= Robert Howard Furness =

Sir Robert Howard Furness (1880–1959) was a British Chief Justice of Barbados, after which he became Chief Justice of Jamaica from April 1936.

==Life==
He was the son of Robert Pratt Furness of Preston, Lancashire, a business agent for Pearson & Knowles Ltd., and his wife Margaret Rue, born in 1880. He was educated at King William's College, becoming a solicitor. He worked for Rawsthorn, Ambler & Booth, in Preston.

Furness moved to British Honduras (now Belize) to practice in 1906. He took the post of Registrar-General there in 1913. He served in World War I, commanding the 1st British Honduras War Contingent of 129 Belizean men who sailed for Europe on HMT Verdala on 4 November 1915; and then as an officer in the British West Indies Regiment, in France and Egypt. He was called to the bar at Lincoln's Inn in 1919.
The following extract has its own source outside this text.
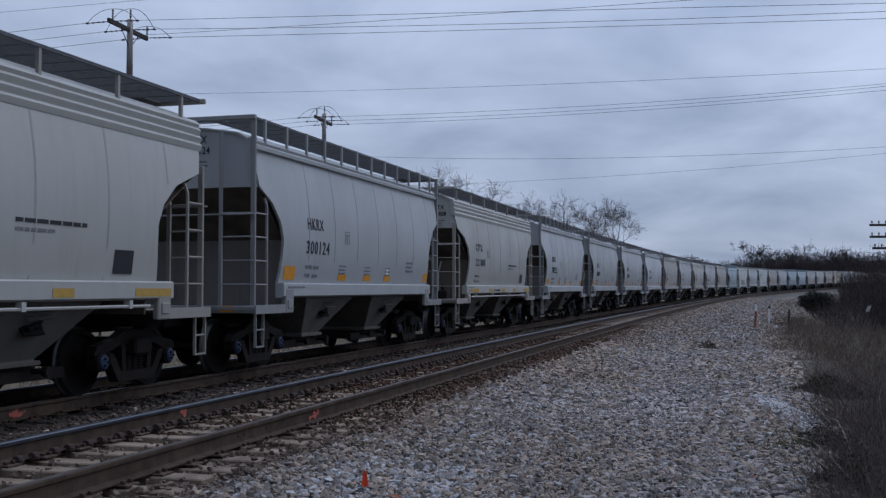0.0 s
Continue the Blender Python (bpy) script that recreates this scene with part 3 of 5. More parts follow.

Furness then held legal posts in Tanganyika and Trinidad and Tobago, where he was Solicitor-General. He was Chief Justice in Barbados from 1926 to 1936; then Chief Justice in Jamaica. He was knighted in 1929. He died in the Mandeville Nursing Home on 1 March 1959.

==Family==
Furness married in 1917 Helen Frances Elizabeth Smyth, daughter of Arthur Smyth of Garvagh, Royal Marine Light Infantry. They had one daughter.

Charles Clifford Furness DSO (born 1877) was his brother.